Die wegen der weitgehenden Überschneidung der Haftungsvorschriften der Einzelsteuergesetze und des § 70 vertretene Auffassung, dass die Haftung nach den Einzelsteuergesetzen jeweils als lex specialis die Haftung nach § 70 AO ausschließe[10], ist nicht zutreffend.[11] Nach dem Wortlaut der Vorschrift ist die Haftung des Vertretenen nur ausgeschlossen, wenn er Steuerschuldner ist. Für eine Ausdehnung dieser Einschränkung auf die Fälle der grundsätzlichen Haftung des Vertretenen nach anderen Vorschriften besteht weder eine Berechtigung noch ein Grund. Zum einen sind Sondervorschriften eng auszulegen. Das gilt hier insbesondere, weil der Gesetzgeber leicht die gemeinten Fälle hätte einbeziehen können. Zum anderen ist es gerade für das steuerliche Haftungsrecht typisch, dass sich die anwendbaren Haftungsvorschriften der AO, der Einzelsteuergesetze und der auf die steuerlichen Ansprüche anwendbaren nichtsteuerlichen Haftungsvorschriften nicht nur ergänzen, sondern in ihrem Anwendungsbereich sehr häufig überschneiden, und zwar häufig in weiten Bereichen. Es ist deshalb und vor allem wegen der von denjenigen der einzelsteuerrechtlichen Vorschriften abweichenden Voraussetzungen des § 70 AO nicht angebracht, dass ausnahmsweise und gegen den Gesetzeswortlaut § 70 AO zurücktreten soll. Zu beachten ist auch, dass die Haftung nach § 70 AO ausgleichen soll, dass der Fiskus keinen Einfluss auf die Auswahl derjenigen hat, die das Steuerschuldverhältnis für den Vertretenen begründen.[12]
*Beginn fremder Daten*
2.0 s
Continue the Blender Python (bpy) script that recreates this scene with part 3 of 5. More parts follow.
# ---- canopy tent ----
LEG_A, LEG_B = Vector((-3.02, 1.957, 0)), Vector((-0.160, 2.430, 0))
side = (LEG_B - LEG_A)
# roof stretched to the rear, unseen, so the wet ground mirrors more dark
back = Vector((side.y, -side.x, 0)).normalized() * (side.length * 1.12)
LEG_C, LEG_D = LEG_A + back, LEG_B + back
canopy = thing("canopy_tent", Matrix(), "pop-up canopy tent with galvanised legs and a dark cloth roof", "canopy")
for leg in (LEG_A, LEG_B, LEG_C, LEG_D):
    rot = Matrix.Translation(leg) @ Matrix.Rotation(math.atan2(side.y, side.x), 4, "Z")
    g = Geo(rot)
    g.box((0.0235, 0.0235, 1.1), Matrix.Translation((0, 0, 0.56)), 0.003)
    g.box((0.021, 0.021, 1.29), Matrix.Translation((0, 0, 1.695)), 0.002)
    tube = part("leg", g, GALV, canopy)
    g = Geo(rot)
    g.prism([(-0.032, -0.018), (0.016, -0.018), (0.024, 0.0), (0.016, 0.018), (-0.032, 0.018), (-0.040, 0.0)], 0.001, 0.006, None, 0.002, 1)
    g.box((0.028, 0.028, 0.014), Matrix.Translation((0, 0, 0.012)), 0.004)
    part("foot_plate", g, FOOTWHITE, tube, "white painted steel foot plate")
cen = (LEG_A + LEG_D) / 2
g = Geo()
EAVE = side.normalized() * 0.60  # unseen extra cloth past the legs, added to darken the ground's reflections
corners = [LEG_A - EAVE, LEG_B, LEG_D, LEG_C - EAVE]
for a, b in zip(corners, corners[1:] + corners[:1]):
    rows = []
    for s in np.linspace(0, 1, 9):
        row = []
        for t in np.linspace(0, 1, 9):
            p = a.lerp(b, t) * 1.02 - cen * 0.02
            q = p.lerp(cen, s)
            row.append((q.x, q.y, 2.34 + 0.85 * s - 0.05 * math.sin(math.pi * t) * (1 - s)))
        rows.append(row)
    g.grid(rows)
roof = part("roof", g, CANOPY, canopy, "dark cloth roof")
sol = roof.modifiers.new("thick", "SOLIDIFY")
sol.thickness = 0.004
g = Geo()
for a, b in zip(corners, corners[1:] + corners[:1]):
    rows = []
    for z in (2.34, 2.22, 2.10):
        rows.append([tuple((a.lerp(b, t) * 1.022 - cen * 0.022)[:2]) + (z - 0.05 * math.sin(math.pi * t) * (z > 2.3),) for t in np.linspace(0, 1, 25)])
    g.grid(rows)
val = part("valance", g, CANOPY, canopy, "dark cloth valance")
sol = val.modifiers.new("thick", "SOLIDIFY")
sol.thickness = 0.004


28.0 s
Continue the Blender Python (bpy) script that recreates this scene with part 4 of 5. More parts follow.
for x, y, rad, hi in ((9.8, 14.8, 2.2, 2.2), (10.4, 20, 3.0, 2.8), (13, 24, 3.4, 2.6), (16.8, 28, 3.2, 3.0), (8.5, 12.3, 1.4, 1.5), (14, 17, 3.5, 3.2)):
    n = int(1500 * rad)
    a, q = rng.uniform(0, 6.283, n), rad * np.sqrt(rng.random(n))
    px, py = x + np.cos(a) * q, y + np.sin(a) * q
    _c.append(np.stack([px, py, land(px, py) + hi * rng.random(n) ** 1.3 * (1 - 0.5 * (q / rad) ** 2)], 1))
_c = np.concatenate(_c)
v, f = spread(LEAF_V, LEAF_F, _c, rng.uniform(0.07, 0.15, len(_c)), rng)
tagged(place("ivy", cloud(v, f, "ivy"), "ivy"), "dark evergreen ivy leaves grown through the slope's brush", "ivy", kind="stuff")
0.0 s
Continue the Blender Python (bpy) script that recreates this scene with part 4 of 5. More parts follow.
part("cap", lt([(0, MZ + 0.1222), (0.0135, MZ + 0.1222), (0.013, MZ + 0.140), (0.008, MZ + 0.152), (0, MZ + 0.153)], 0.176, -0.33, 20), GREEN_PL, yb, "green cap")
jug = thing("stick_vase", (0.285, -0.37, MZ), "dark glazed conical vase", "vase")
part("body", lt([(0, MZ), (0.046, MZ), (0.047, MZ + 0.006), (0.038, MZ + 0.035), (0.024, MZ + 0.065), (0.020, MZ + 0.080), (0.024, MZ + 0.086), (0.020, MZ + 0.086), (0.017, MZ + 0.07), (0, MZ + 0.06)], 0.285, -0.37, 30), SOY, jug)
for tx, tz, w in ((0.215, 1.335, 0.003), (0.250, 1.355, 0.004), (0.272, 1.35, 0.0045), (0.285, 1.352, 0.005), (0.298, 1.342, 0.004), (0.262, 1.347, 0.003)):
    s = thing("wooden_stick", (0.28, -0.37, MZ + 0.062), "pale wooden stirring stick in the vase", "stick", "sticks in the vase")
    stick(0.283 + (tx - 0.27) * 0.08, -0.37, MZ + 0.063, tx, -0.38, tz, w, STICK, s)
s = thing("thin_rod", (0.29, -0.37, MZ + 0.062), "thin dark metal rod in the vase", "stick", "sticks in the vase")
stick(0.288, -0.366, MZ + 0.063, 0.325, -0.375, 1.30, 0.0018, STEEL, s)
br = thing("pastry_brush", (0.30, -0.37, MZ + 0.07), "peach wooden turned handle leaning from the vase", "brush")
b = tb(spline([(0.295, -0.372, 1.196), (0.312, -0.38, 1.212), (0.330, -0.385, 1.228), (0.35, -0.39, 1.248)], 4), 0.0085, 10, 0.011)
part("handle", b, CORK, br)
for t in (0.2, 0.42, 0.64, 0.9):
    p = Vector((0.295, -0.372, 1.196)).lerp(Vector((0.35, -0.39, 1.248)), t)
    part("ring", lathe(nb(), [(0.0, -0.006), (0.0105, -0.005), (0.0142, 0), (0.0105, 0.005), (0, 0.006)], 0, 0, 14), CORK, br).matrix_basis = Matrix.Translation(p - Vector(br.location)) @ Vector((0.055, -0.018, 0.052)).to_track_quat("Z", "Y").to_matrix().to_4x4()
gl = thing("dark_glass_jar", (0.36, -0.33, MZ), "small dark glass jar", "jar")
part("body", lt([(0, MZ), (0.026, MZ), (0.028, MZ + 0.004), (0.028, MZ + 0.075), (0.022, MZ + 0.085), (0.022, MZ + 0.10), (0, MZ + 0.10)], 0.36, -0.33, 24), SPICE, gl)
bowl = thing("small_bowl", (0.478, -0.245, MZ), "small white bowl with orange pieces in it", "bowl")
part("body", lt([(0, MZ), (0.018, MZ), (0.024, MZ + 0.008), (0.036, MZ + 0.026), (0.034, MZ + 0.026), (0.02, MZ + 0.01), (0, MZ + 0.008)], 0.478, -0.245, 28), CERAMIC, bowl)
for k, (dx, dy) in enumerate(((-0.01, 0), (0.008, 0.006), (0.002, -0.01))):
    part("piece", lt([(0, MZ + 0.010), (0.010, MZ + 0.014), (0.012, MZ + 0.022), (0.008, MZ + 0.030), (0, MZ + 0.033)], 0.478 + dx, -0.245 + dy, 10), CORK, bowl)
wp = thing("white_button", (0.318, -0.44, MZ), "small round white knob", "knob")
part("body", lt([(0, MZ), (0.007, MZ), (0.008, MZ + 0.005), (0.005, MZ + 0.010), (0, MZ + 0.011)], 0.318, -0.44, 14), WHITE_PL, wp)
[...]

[1] Loose, in Tipke/Kruse, AO/FGO, § 70 AO Rz. 5.
[3] Ebenso Jatzke, in Gosch, AO/FGO, § 70 AO Rz. 2.
[4] S. zum ZK Loose, in Tipke/Kruse, AO/FGO, § 70 AO Rz. 2.
[9] § 55 UStDV a. F.
[10] Loose, in Tipke/Kruse, AO/FGO, § 70 AO Rz. 3.
[11] Wie hier Jatzke, in Gosch, AO/FGO, § 70 AO Rz. 2; Boeker, in HHSp, AO/FGO, § 70 AO Rz. 10.
[12] So auch Jatzke, in Gosch, AO/FGO, § 70 AO Rz. 3; vgl. auch BFH v. 30.8.1994, VII R 101/92, BStBl II 1995, 278.